I'm defining a group of structs to handle some registers and when I defined the structs I found this difference between defining a union of simple fields and union of structs. I'm not sure why this difference happens:

#include <iostream>

using namespace std;


typedef union
{

    uint16_t all_bits;
    struct
    {   
        uint16_t a:4, b:4, c:4, d:3, e:1;
    };  
}
Example1_t;

typedef union
{

    uint16_t all_bits;
    uint16_t a:4, b:4, c:4, d:3, e:1;

}
Example2_t;

    int 
main ()
{
    Example1_t example1;
    Example2_t example2;
    example1.all_bits = 0x8BCD;
    example2.all_bits = 0x8BCD;

    cout << "a " << std::hex << example1.a << " " << example2.a << std::endl;
    cout << "b " << std::hex << example1.b << " " << example2.b << std::endl;
    cout << "c " << std::hex << example1.c << " " << example2.c << std::endl;
    cout << "d " << std::hex << example1.d << " " << example2.d << std::endl;
    cout << "e " << std::hex << example1.e << " " << example2.e << std::endl;

    return 0;
}

OUTPUT:

a d d                                                                                                                                        
b c d                                                                                                                                        
c b d                                                                                                                                        
d 0 5                                                                                                                                        
e 1 1   

Solution

  • The pedantic answer is:

    Your code has Undefined Behavior.
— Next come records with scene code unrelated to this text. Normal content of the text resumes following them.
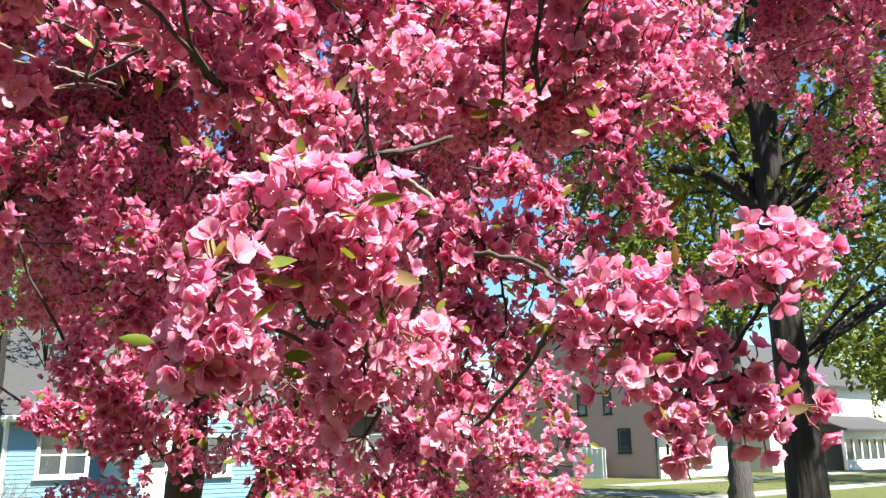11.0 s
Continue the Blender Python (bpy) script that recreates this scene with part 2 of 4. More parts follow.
def tube(heap, line, r0, r1, sides=6, slot=0, rough=0.0):
    """A tapered limb along a line; rough: knobs, as a share of the radius."""
    line = np.asarray(line, float)
    k = len(line)
    way = np.gradient(line, axis=0)
    turns = frames_for(way, np.zeros(k))
    r = np.linspace(r0, r1, k)
    a = np.linspace(0, 2 * np.pi, sides, endpoint=False)
    ring = np.stack([np.cos(a), np.sin(a), np.zeros(sides)], axis=1)
    rr = r[:, None] * (1 + rough * rng.normal(size=(k, sides)))
    v = line[:, None] + np.einsum("kij,sj->ksi", turns, ring) * rr[:, :, None]
    i, j = np.meshgrid(np.arange(k - 1), np.arange(sides), indexing="ij")
    p, q = i * sides + j, i * sides + (j + 1) % sides
    tris = np.concatenate([np.stack([p, q, q + sides], -1).reshape(-1, 3), np.stack([p, q + sides, p + sides], -1).reshape(-1, 3)])
    cap = np.array([[(k - 1) * sides, (k - 1) * sides + m, (k - 1) * sides + m + 1] for m in range(1, sides - 1)])
    heap.put(v.reshape(-1, 3), np.vstack([tris, cap]), slot)


def box(heap, lo, hi, slot=0, bevel=0.0):
    """A box from corner to corner, with worn edges."""
    lo, hi = np.minimum(lo, hi), np.maximum(lo, hi)
    bm = bmesh.new()
    bmesh.ops.create_cube(bm, size=1.0)
    for v in bm.verts:
        v.co = Vector([(lo[i] + hi[i]) / 2 + v.co[i] * (hi[i] - lo[i]) for i in range(3)])
    if bevel:
        bmesh.ops.bevel(bm, geom=list(bm.edges), offset=bevel, segments=1, affect="EDGES")
    bmesh.ops.triangulate(bm, faces=list(bm.faces))
    bm.verts.index_update()
    heap.put([v.co[:] for v in bm.verts], [[v.index for v in f.verts] for f in bm.faces], slot)
    bm.free()
    return heap


def prism(heap, ring, way, slot=0):
    """A flat outline pushed along a way."""
    ring, way = np.asarray(ring, float), np.asarray(way, float)
    k = len(ring)
    v = np.vstack([ring, ring + way])
    t = [(0, i + 1, i) for i in range(1, k - 1)] + [(k, k + i, k + i + 1) for i in range(1, k - 1)]
    for i in range(k):
        j = (i + 1) % k
        t += [(i, j, j + k), (i, j + k, i + k)]
    heap.put(v, t, slot)
    return heap


def part(name, heap, mat, parent, label=""):
    """One mesh under a thing, in the thing's own axes."""
    mats = mat if isinstance(mat, list) else [mat]
    ob = new(name, heap.data(name, mats) if isinstance(heap, Heap) else heap)
    ob.parent = parent
    if label:
        ob["label"] = label
    return ob

# ---- the street: axes s along it, n across it, away from the tree ----
STREET = 38.0
TO_STREET = pose(0, 0, 0, 0, 0, STREET)


def ground_z(n):
    return float(np.interp(n, [-3000, 5.5, 5.62, 11.4, 11.52, 14.4, 20, 3000], [0.1, 0.1, -0.06, -0.06, 0.11, 0.19, 0.29, 0.3]))


h = Heap()
ns = [-3000, -200, -20, 0, 3, 5.5, 5.62, 11.4, 11.52, 13, 14, 16, 18, 20, 24, 30, 60, 300, 3000]
ss = [-3000, -300, -60, -20, 0, 10, 20, 40, 80, 300, 3000]
v = [(s, n, ground_z(n)) for n in ns for s in ss]
w = len(ss)
t = [q for i in range(len(ns) - 1) for j in range(w - 1) for q in ((i * w + j, i * w + j + 1, i * w + w + j + 1), (i * w + j, i * w + w + j + 1, i * w + w + j))]
ground = h.put(v, t).out("ground", [GRASS])
ground.matrix_basis = TO_STREET
tagged(ground, "mown spring lawn with pale worn patches", "lawn", kind="structure")


def strip(name, lo, hi, mat, label, category):
    ob = box(Heap(), lo, hi, bevel=0.01).out(name, [mat])
    ob.matrix_basis = TO_STREET
    return tagged(ob, label, category, kind="structure")


strip("road", (-400, 5.78, -0.04), (400, 11.25, 0.0), ROAD, "sunlit worn grey asphalt street with leafy shadows", "road")
for n0 in (5.62, 11.25):
    strip("kerb", (-400, n0, -0.05), (400, n0 + 0.16, 0.12), CONCRETE, "pale concrete kerb along the street", "kerb")


def slabs(name, s0, s1, n0, n1, label, along=True, lift=0.03):
    """A path of separate concrete slabs."""
    path = thing(name, (0, 0, 0), label, "pavement", kind="structure")
    path.matrix_basis = TO_STREET
    size = 1.5
    k = int(((s1 - s0) if along else (n1 - n0)) / size)
    cell = None
    for i in range(k):
        a = (s0 + i * size, (n0 + n1) / 2) if along else ((s0 + s1) / 2, n0 + i * size)
        if cell is None:
            wide = (n1 - n0) if along else (s1 - s0)
            half = (size / 2 - 0.01, wide / 2, 0.06) if along else (wide / 2, size / 2 - 0.01, 0.06)
            cell = box(Heap(), [-q for q in half], half, bevel=0.01).data("slab", [CONCRETE])
        ob = new("slab", cell)
        ob.parent = path
        tilt = math.atan2(ground_z(a[1] + 0.5) - ground_z(a[1] - 0.5), 1.0)
        ob.matrix_basis = pose(a[0], a[1], ground_z(a[1]) - 0.06 + lift + rng.uniform(-0.004, 0.004), math.degrees(tilt), 0, 0)


slabs("sidewalk", -20, 70, 14.2, 15.4, "pale concrete pavement of square slabs")
slabs("front_walk", 7.7, 8.8, 16.1, 20.8, "concrete walk to the blue house's door", along=False)
slabs("house_walk", 21.2, 22.4, 16.1, 21.4, "concrete walk across the lawn", along=False)
slabs("driveway", 26, 60, 20.0, 21.4, "pale concrete driveway behind the lawn")

# ---- houses ----
def lot(name, s, n, z, label, category="house"):
    ob = thing(name, (0, 0, 0), label, category)
    ob.matrix_basis = TO_STREET @ pose(s, n, z)
    return ob


def board_course(parent, mesh, s0, s1, n, z):
    ob = new("siding_board", mesh)
    ob.parent = parent
    ob.matrix_basis = Matrix.LocRotScale((s0, n, z), None, (s1 - s0, 1, 1))


def board_mesh(name, mat, high):
    """A lapped board, one metre long, thicker at its lower edge, facing -y."""
    ring = [(0, 0, 0), (0, -0.022, 0.0), (0, -0.022, 0.012), (0, -0.006, high + 0.012), (0, 0, high + 0.012)]
    return prism(Heap(), ring, (1, 0, 0)).data(name, [mat])


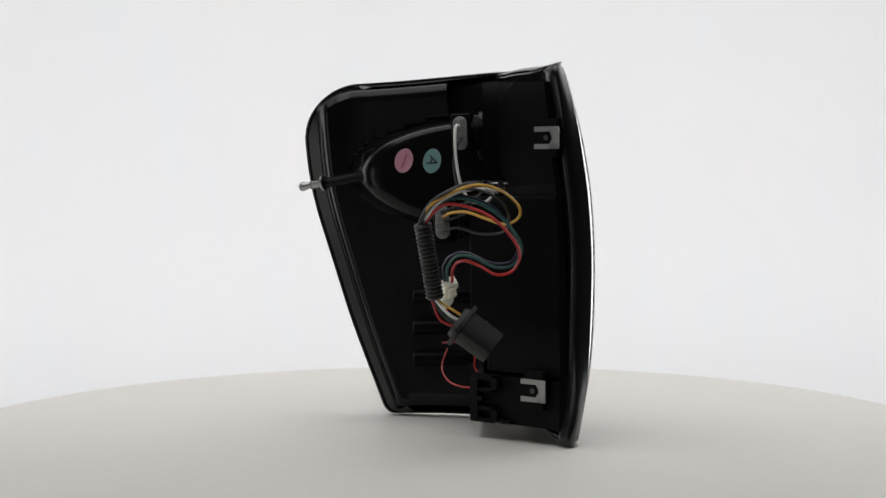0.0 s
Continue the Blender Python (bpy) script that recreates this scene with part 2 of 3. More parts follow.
def lathe(bm, profile, n=48, m=None):
    """Turn (radius, height) round z."""
    rows = []
    for r, z in profile:
        if r < 1e-6:
            v = bm.verts.new((0, 0, z))
            rows.append([v] * n)
        else:
            rows.append([bm.verts.new((r * math.cos(2 * math.pi * i / n), r * math.sin(2 * math.pi * i / n), z)) for i in range(n)])
    for a, b in zip(rows, rows[1:]):
        for i in range(n):
            q = []
            for v in (a[i], a[(i + 1) % n], b[(i + 1) % n], b[i]):
                if v not in q:
                    q.append(v)
            if len(q) > 2:
                bm.faces.new(q)
    if m is not None:
        vs = {v for r in rows for v in r}
        for v in vs:
            v.co = m @ v.co
    return rows


def build_table():
    root = new("turntable")
    bm = bmesh.new()
    lathe(bm, [(0, 0), (0.568, 0), (0.5735, -0.0015), (0.575, -0.005), (0.575, -0.016), (0.573, -0.018), (0, -0.018)], 160)
    part("board", bm, M_TABLE, root, "round matt off-white board")
    bm = bmesh.new()
    lathe(bm, [(0, -0.018), (0.16, -0.018), (0.16, -0.05), (0.05, -0.06), (0.05, -0.86), (0.22, -0.88), (0.22, -0.9), (0, -0.9)], 48)
    part("pedestal", bm, M_EDGE, root)
    # worn flecks at the middle
    tagged(root, "large round off-white turntable board on a pedestal", "turntable")
    return root


build_setting()
TABLE = build_table()

# ---- the tail lamp ----
LAMP = tagged(new("tail_lamp"), "black car tail lamp with clear lens and wiring at its back", "tail lamp")
A0, A1, DROP, RISE = 0.052, 0.925, 0.0018, 0.0015


def turned(a):
    """How far the lens, not the rim, forms the top and bottom walls here."""
    return smoothstep((a - 0.06) / 0.06) * (1 - smoothstep((a - 0.37) / 0.09))


def lens_depth(a, z, s, t):
    e = min(min(s * 0.36, (1 - s) * 0.36) / 0.020, min(t, 1 - t) * 0.38 / 0.014, 1.0)
    k = min(t, 1 - t) * 0.38 / 0.009
    wall = 0.008 * turned(a) * (1 - math.sqrt(1 - (1 - k) ** 2)) if k < 1 else 0.0
    return 0.0022 - 0.0044 * (1 - (1 - e) ** 2) + wall


def build_lens():
    bm = bmesh.new()
    outer = field(bm, A0, A1, DROP, RISE, lens_depth, 150, 120)
    inner = field(bm, A0, A1, DROP, RISE, lambda a, z, s, t: lens_depth(a, z, s, t) + 0.0028, 150, 120)

    def loop(rows):
        return ([r[0] for r in rows] + rows[-1][1:] + [r[-1] for r in reversed(rows[:-1])] + list(reversed(rows[0][1:-1])))
    lo, li = loop(outer), loop(inner)
    for i in range(len(lo)):
        k = (i + 1) % len(lo)
        bm.faces.new((lo[i], lo[k], li[k], li[i]))
    ob = part("lens", bm, M_LENS, LAMP, "clear moulded plastic lens")
    ob.visible_shadow = False
    return ob


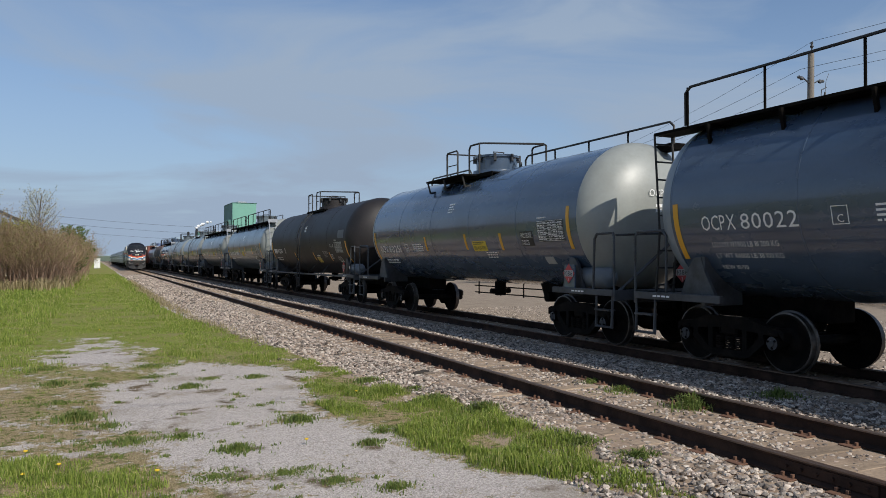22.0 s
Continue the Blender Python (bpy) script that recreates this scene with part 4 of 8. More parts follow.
        pts = [(0.0, 0.0), (4.6, 0.0)] + [(4.6 - 0.23 * k, 0.62 + 0.22 * abs(math.sin(k * 2.3)) + 0.08 * math.sin(k * 5.1)) for k in range(21)]
        part("faded_patch", Build().add([(u, v, 0.0004) for u, v in pts], [tuple(range(len(pts)))]), haze, car, at=at(4.9, 1.42))


# ---- tank cars ----
TANK_R, TANK_Z = 1.53, 2.60
POST = Build().tube([(0, 0, -0.10), (0, 0, 0.61)], 0.022).mesh("rail_post", M_UNDER)


def bend(ob, y, z, dx=0.0, dz=0.0):
    """Lays a flat mark round the tank's curve: its left foot at y and height z."""
    a0 = math.asin(max(-0.99, min(0.99, (z - TANK_Z) / TANK_R)))
    me = ob.data
    for v in me.vertices:
        a, r = a0 + (v.co.y + dz) / TANK_R, TANK_R + 0.004 + v.co.z
        v.co = (-r * math.cos(a), y - v.co.x - dx, TANK_Z + r * math.sin(a))
    me.update()
    ob.matrix_basis = Matrix()
    return ob


def sheet(w, h, n=1, t=0.003):
    """A thin flat panel in n steps up its height, ready to bend."""
    vs = [(x, h * k / n, z) for k in range(n + 1) for x, z in ((0, 0), (w, 0), (w, t), (0, t))]
    fs = [(4 * k + i, 4 * k + (i + 1) % 4, 4 * k + 4 + (i + 1) % 4, 4 * k + 4 + i) for k in range(n) for i in range(4)] + [(3, 2, 1, 0), (4 * n, 4 * n + 1, 4 * n + 2, 4 * n + 3)]
    return Build().add(vs, fs)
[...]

Writing to a union field and reading from another is not guaranteed to work, so any inconsistency you see can be handwaved away as "broken code".

    In actuality, so many people in the wild rely on this "broken behavior" being consistent that all modern compilers still provide predictable functionality here (at the cost of ignoring some optimization opportunities). So there is indeed something specific in your code that is making it behave the way it does:

    In Example1_t, the union has two overlapping fields: all_bits and the struct. Within that struct, each member has distinct storage.

    In Example2_t, a, b, c, d and e are all separate fields of the union, so they all have overlapping storage.